Variable Relationship Length
We can also specify a variable length. For example, we may want to match possible friends of friends and friends of friends of friends and return them all in the same collection :
MATCH (user:User {login:'heller.perry'})-[:KNOWS*2..3]->(foaf) WHERE NOT((user)-[:KNOWS]->(foaf)) RETURN user, foaf
Which will result in more friends suggestions than the previous query :
Infinite Length and Length Limit
Sometimes you don’t know how “deep” in your graph desired nodes can be, so you can use infinite lengths :
MATCH (user:User {login:'heller.perry'})-[:KNOWS*]->(foaf) WHERE NOT((user)-[:KNOWS]->(foaf)) RETURN user, foaf
However, this query can have a huge impact on the performance depending on how large and how densely connected your data is. We recommend that you always specify a length limit in your queries:
MATCH (user:User {login:'heller.perry'})-[:KNOWS*..5]->(foaf) WHERE NOT((user)-[:KNOWS]->(foaf)) RETURN user, foaf
Zero Length Paths
One of the generally lesser known aspects of the variable length paths topic are zero length paths. We will look at a useful example that will highlight the usage of zero length paths.
Let’s say that we want to retrieve the blog posts written by people a user knows. By looking at our model, we will first get their last blog posts :
MATCH (user:User {login:'klind'})-[:KNOWS]->(friend) MATCH (friend)-[:LAST_POST]->(post) RETURN friend, post
This will retrieve all friends that have a last blog post written:
Let’s now say now we would like to retrieve 2 latest blog posts for each friend. We could simply expand the pattern:
MATCH (user:User {login:'klind'})-[:KNOWS]->(friend) MATCH (friend)-[:LAST_POST]->(lastPost)-[:PREVIOUS_POST]->(previousPosts) RETURN friend, lastPost, previousPosts
What is happening? Have we lost friends? Not at all!
You may have friends that have only written a single blog post. Thus the end of the pattern containing the -[:PREVIOUS_POST]->
relationship will not be matched.
Zero Length Paths to the Rescue!
Try to execute the following query and see that all our friends are back!

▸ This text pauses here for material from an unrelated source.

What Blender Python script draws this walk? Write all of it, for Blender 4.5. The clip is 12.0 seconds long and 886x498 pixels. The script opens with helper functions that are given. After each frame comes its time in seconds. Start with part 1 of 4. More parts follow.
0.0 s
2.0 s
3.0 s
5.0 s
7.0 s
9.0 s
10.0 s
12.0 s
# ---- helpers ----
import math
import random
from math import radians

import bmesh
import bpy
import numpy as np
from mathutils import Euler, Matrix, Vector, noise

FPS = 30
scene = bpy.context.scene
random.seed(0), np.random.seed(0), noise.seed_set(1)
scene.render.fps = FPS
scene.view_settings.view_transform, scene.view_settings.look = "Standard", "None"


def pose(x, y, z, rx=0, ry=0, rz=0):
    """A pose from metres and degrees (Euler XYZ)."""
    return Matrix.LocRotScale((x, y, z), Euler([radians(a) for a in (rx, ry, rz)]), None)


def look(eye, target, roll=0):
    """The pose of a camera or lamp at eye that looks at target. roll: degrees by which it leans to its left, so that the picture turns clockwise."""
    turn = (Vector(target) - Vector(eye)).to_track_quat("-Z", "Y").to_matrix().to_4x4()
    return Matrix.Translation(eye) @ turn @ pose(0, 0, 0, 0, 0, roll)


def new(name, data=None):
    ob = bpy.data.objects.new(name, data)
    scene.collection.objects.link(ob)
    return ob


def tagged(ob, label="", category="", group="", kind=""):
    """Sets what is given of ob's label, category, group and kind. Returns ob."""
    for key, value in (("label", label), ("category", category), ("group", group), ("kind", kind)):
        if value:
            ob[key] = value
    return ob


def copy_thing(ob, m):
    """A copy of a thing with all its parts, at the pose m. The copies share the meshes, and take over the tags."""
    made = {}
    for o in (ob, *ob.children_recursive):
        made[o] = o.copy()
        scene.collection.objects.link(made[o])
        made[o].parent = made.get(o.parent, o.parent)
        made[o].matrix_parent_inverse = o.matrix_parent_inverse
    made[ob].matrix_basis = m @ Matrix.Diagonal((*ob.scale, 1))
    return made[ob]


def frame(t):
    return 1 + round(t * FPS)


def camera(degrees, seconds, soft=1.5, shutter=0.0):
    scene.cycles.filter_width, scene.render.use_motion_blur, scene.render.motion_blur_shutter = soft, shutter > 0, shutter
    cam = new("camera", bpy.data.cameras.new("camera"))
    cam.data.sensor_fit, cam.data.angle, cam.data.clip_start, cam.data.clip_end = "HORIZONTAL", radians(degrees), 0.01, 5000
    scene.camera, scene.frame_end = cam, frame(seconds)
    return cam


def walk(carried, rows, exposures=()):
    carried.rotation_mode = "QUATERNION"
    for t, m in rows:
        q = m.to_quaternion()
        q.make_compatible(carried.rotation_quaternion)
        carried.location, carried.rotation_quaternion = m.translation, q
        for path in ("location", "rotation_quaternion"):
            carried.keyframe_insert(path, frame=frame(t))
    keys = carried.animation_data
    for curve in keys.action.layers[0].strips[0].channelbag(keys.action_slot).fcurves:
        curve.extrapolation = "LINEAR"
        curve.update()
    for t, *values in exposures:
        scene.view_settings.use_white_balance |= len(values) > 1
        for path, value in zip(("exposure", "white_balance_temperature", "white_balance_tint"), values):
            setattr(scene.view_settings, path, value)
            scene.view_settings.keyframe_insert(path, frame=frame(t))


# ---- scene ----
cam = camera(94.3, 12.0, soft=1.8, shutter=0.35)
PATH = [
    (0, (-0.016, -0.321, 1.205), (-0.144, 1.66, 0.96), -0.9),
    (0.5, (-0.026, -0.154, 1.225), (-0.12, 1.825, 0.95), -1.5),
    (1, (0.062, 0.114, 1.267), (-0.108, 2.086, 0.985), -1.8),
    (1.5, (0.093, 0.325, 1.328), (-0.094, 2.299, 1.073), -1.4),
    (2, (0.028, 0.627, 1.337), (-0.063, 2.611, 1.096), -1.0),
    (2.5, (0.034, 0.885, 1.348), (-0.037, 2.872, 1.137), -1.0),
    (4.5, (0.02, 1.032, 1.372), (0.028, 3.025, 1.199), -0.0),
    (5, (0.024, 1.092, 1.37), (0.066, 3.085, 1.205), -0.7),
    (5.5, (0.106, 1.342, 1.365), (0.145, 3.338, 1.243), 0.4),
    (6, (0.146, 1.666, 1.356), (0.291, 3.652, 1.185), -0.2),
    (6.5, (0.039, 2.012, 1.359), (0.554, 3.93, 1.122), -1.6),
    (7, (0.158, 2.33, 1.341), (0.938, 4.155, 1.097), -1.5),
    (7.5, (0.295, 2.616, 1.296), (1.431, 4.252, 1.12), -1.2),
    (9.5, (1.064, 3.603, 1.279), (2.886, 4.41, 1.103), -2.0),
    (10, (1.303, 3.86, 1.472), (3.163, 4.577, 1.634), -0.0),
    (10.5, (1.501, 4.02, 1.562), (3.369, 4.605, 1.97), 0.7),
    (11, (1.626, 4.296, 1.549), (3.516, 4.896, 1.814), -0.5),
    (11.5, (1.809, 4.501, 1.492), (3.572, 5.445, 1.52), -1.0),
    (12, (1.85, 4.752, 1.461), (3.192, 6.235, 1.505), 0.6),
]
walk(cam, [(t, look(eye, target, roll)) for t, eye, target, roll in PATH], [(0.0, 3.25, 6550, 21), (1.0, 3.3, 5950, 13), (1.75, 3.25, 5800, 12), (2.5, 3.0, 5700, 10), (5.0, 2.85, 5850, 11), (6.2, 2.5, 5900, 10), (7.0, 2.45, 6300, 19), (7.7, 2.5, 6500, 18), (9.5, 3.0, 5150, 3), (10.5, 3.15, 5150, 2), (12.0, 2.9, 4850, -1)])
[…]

MATCH (user:User {login:'klind'})-[:KNOWS]->(friend) MATCH (friend)-[:LAST_POST]->(lastPost)-[:PREVIOUS_POST*0..1]->(post) RETURN friend, post
By introducing a zero length path into the pattern, we have been able to instruct Cypher to bind the lastPost
and post
variables to the very same node in the zero length path case. In other words, RETURN friend, post
will now return all friends with at least one blog post and all their blog posts, no matter how many they’ve got.

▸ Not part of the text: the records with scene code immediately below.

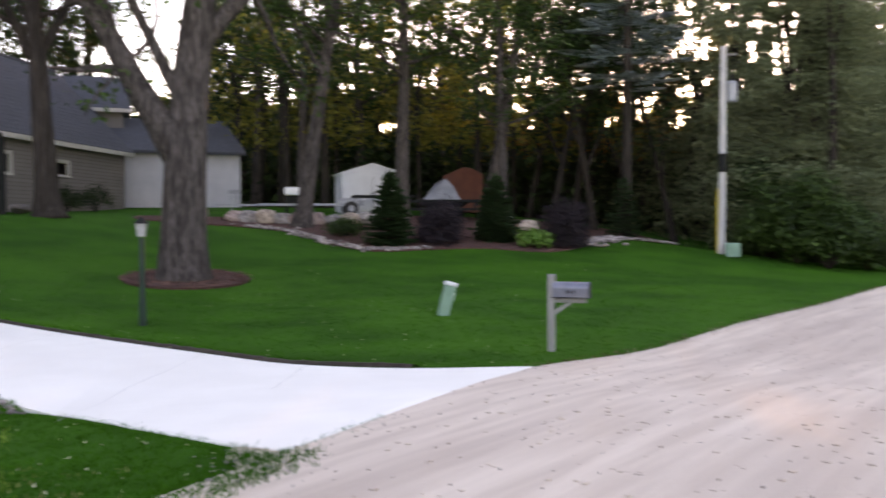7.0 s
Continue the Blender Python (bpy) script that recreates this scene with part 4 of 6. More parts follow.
LAKE = "tall shade tree with dark green leaves beside the lake"
t_lake = tree("shade_tree", LAKE, at_az(12.8, 33), 14, 0.30, (0.4, 0.3), 0.17, 5.4, 24, 74, 0.20, "bark_dark", "leaf_dark", 3, keep=0.56, sigma=0.31, el0=-10, el1=24, flare=0.12, forks=((4.2, 170, -16, 6.0, 0.09), (4.6, 200, -14, 5.0, 0.08), (3.8, 150, -10, 4.0, 0.07), (4.0, -60, -10, 3.0, 0.07), (6.6, 172, 8, 7.5, 0.11), (7.6, 150, 8, 8.5, 0.12), (5.2, 185, 2, 6.0, 0.09), (8.4, 195, 10, 8.5, 0.12)), group="lakeside trees")
tree("shade_tree", LAKE, at_az(16.1, 31.5), 15, 0.38, (-1.2, 0.5), 0.17, 5.4, 26, 78, 0.20, "bark_dark", "leaf_dark", 4, keep=0.55, sigma=0.31, el0=-10, el1=24, flare=0.12, forks=((4.2, -10, -16, 5.0, 0.09), (4.8, 15, -12, 5.5, 0.08), (3.6, -60, -10, 3.5, 0.07), (4.4, 200, -14, 3.5, 0.07), (6.6, -12, 10, 7.5, 0.12), (7.6, 12, 8, 8.5, 0.12), (5.6, -35, 6, 5.5, 0.10), (8.3, -25, 8, 8.5, 0.12), (7.2, -85, 8, 5.0, 0.10), (7.0, 175, 8, 5.0, 0.10)), group="lakeside trees")
tree("shade_tree", LAKE, at_az(14.4, 36), 14, 0.24, (0.3, 0.3), 0.24, 4.6, 15, 60, 0.20, "bark_dark", "leaf_dark", 5, sigma=0.32, group="lakeside trees")
place(t_lake, *at_az(31.8, 43), 75, 1.1)
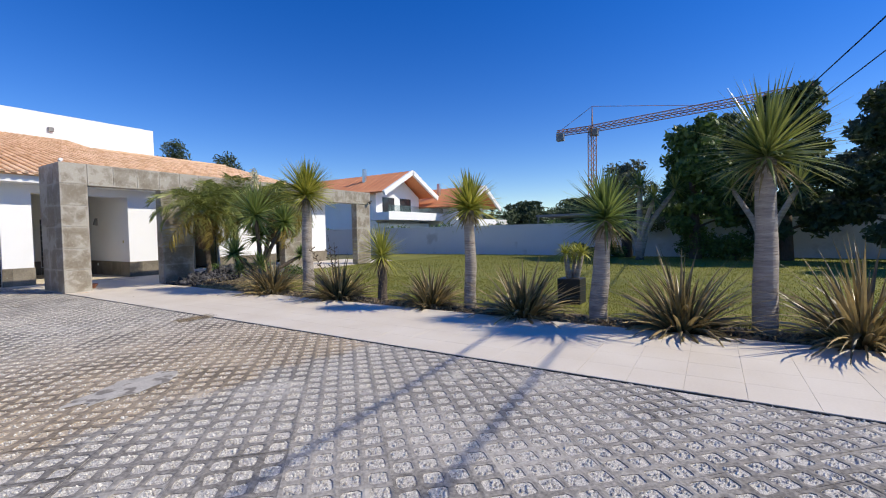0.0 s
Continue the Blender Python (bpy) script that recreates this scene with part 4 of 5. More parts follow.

This trick has two main advantages :
- You do not have to write
OPTIONAL MATCH
es for finding if thelastPost
has an outgoingPREVIOUS_POST
relationship - All the posts are in the same collection :
post
which makes things easier to work with in your application
In fact, the lastPost
node identifier can be omitted altogether, resulting in the following query, which is equivalent to the previous one.
MATCH (user:User {login:'klind'})-[:KNOWS]->(friend) MATCH (friend)-[:LAST_POST]->()-[:PREVIOUS_POST*0..1]->(post) RETURN friend, post
Conclusion
In this blog post, we have discovered basics of variable length relationships (paths) and learned that it is usually not a good idea to use infinite relationships lengths. We have also learned about zero length paths and demonstrated where they can be useful.